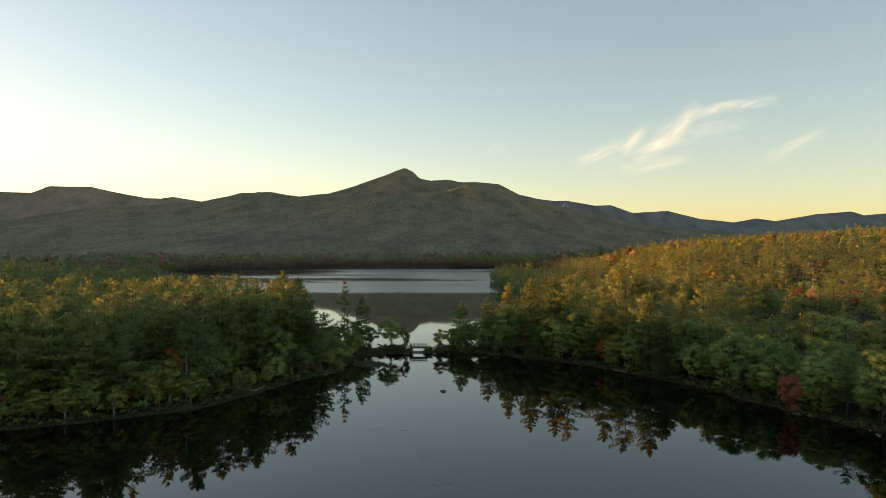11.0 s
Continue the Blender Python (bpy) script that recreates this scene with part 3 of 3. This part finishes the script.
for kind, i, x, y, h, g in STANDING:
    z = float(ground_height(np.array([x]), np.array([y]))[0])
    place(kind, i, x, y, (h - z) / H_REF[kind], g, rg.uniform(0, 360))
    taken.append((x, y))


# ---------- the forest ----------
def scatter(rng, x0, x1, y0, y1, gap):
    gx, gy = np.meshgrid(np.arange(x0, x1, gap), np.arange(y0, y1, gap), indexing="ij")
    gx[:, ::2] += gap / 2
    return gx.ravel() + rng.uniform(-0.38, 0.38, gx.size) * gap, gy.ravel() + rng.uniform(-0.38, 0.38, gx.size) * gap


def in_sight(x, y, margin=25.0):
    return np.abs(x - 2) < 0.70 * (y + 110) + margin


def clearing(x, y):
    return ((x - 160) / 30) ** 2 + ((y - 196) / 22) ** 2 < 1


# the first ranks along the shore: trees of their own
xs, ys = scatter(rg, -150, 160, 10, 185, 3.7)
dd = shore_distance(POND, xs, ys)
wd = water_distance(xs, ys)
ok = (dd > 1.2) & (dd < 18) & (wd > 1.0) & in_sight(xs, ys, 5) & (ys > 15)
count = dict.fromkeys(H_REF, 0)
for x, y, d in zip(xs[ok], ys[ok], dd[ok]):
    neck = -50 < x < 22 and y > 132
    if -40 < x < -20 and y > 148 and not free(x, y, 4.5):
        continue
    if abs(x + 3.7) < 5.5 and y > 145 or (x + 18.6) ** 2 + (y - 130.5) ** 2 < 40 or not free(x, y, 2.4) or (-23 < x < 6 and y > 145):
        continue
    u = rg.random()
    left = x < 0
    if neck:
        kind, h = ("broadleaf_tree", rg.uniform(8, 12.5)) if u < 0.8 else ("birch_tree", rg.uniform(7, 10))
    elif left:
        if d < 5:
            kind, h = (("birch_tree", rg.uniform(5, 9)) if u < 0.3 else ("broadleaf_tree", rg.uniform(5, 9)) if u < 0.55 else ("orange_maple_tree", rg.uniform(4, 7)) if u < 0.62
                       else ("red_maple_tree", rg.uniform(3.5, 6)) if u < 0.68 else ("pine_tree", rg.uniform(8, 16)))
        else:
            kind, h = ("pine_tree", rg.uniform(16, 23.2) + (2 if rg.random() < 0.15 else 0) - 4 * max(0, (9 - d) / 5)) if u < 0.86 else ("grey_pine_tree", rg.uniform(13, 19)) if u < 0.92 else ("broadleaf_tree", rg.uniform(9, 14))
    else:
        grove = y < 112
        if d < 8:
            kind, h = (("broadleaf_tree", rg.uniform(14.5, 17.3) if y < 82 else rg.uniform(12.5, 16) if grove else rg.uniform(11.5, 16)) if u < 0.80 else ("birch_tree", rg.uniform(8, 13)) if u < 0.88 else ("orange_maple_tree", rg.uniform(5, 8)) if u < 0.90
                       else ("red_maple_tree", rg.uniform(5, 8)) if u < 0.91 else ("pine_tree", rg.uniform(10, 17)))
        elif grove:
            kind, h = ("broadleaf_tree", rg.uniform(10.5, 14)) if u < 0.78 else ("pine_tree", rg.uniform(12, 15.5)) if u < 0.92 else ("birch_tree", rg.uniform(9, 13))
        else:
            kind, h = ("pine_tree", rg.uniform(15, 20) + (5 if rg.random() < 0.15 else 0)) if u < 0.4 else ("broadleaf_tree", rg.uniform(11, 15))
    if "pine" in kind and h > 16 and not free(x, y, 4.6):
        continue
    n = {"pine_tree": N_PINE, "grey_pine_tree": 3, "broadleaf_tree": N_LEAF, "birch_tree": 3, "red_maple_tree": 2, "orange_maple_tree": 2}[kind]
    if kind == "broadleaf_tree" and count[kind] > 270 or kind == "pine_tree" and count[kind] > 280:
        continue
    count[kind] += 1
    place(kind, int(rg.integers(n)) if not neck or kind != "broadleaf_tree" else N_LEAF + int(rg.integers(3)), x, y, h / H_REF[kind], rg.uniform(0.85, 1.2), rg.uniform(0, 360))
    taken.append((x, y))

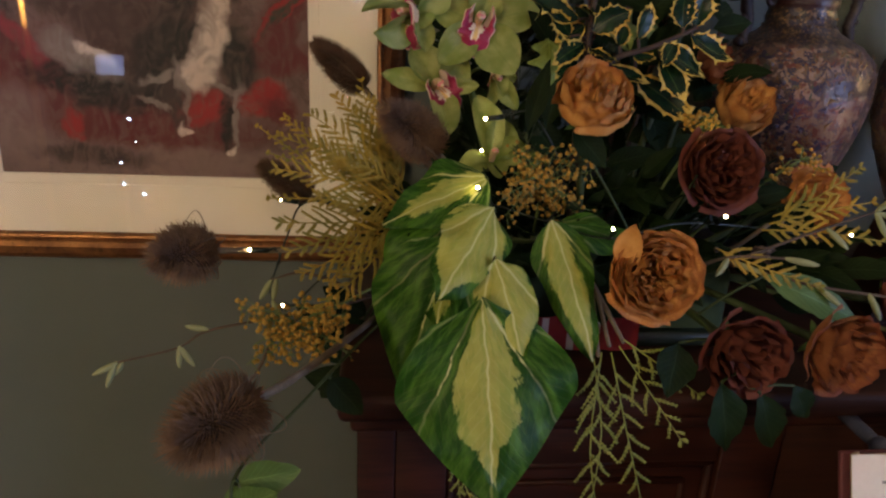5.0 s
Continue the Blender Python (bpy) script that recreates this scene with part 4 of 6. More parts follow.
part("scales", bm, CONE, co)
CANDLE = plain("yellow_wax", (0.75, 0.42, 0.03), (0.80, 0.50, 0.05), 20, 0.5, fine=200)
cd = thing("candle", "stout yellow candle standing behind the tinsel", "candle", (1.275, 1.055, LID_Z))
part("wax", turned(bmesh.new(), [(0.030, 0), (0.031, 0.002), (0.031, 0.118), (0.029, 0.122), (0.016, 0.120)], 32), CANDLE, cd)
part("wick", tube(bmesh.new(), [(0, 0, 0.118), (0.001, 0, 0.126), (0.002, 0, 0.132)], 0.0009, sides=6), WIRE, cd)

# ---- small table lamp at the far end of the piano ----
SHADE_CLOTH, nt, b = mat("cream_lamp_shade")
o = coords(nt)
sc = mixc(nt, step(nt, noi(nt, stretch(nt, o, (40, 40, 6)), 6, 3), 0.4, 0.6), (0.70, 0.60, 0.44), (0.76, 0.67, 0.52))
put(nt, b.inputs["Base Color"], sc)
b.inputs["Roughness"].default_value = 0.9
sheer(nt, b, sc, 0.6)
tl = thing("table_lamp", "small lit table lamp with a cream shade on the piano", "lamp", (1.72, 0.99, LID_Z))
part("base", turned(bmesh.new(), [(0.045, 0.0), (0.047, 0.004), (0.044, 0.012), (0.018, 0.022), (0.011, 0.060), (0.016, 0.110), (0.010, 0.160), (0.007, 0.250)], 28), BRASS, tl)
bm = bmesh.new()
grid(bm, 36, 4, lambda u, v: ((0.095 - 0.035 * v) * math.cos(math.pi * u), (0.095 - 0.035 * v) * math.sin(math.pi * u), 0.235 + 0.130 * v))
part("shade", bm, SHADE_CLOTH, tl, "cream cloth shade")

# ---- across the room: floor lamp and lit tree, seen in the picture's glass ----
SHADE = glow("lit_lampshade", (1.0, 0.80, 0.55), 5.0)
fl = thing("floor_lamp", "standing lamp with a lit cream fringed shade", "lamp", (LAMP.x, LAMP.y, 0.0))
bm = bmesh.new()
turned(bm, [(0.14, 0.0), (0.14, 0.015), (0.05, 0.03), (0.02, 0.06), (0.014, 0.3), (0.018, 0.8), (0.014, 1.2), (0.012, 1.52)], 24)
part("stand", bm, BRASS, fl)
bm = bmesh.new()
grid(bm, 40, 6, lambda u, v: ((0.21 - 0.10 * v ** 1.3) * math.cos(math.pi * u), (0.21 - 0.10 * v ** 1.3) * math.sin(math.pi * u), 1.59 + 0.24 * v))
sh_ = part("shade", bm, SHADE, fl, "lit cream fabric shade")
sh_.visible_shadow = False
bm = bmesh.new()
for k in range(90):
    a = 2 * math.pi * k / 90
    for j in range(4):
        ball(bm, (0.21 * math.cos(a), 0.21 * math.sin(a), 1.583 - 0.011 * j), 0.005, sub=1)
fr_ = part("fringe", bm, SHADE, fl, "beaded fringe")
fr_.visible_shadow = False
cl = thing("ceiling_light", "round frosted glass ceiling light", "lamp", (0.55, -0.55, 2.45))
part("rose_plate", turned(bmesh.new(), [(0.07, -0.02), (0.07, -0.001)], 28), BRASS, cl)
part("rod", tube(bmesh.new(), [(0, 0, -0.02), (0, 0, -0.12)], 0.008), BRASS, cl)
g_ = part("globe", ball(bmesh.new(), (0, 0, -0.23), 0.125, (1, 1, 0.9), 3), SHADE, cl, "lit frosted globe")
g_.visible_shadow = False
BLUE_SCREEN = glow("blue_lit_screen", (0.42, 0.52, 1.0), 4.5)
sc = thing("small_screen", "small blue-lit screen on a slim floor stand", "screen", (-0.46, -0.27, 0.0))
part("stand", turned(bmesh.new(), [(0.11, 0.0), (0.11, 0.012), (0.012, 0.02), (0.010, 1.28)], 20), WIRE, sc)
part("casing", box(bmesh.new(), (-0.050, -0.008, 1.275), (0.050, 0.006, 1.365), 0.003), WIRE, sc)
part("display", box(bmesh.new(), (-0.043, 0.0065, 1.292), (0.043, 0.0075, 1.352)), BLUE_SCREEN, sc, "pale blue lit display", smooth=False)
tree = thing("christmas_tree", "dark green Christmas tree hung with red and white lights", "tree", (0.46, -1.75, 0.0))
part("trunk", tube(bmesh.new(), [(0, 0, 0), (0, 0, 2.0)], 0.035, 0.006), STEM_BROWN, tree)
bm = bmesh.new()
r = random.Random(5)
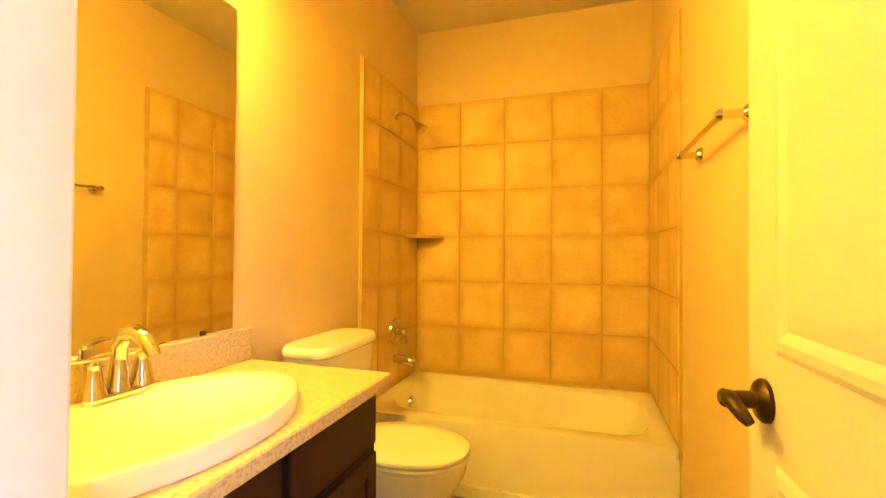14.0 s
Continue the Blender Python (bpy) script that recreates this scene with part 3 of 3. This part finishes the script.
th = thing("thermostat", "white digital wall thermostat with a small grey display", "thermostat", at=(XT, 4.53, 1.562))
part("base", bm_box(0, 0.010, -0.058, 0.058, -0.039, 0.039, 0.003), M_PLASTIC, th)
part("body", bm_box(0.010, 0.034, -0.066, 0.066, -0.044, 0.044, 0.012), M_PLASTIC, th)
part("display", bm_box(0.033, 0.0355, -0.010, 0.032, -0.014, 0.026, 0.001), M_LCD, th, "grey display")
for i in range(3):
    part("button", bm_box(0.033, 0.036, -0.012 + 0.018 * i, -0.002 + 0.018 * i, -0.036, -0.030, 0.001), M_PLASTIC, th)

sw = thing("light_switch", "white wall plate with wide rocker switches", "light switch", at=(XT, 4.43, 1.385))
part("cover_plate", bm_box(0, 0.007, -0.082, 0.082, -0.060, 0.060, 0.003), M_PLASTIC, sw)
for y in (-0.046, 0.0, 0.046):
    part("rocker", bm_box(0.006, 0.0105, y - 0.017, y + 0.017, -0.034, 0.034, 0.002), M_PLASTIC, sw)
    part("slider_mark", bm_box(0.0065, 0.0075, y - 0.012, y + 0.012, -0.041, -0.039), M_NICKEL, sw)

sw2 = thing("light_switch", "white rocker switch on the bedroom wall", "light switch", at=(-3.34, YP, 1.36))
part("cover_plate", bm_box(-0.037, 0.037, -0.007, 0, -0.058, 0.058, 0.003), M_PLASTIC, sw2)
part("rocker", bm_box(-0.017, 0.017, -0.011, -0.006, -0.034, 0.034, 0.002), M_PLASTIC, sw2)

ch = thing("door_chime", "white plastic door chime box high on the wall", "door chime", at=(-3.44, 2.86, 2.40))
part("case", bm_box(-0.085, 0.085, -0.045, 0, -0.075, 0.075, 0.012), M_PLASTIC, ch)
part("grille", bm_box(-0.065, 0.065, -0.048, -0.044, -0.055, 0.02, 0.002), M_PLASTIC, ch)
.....
▶ _Written request_
Repeat, word for word and with no pictures, only the lines running from the beginning of the data to the line that contains "return ((x - 160)".

▶ _Exercise result_
11.0 s
Continue the Blender Python (bpy) script that recreates this scene with part 3 of 3. This part finishes the script.
for kind, i, x, y, h, g in STANDING:
    z = float(ground_height(np.array([x]), np.array([y]))[0])
    place(kind, i, x, y, (h - z) / H_REF[kind], g, rg.uniform(0, 360))
    taken.append((x, y))


# ---------- the forest ----------
def scatter(rng, x0, x1, y0, y1, gap):
    gx, gy = np.meshgrid(np.arange(x0, x1, gap), np.arange(y0, y1, gap), indexing="ij")
    gx[:, ::2] += gap / 2
    return gx.ravel() + rng.uniform(-0.38, 0.38, gx.size) * gap, gy.ravel() + rng.uniform(-0.38, 0.38, gx.size) * gap


def in_sight(x, y, margin=25.0):
    return np.abs(x - 2) < 0.70 * (y + 110) + margin


def clearing(x, y):
    return ((x - 160) / 30) ** 2 + ((y - 196) / 22) ** 2 < 1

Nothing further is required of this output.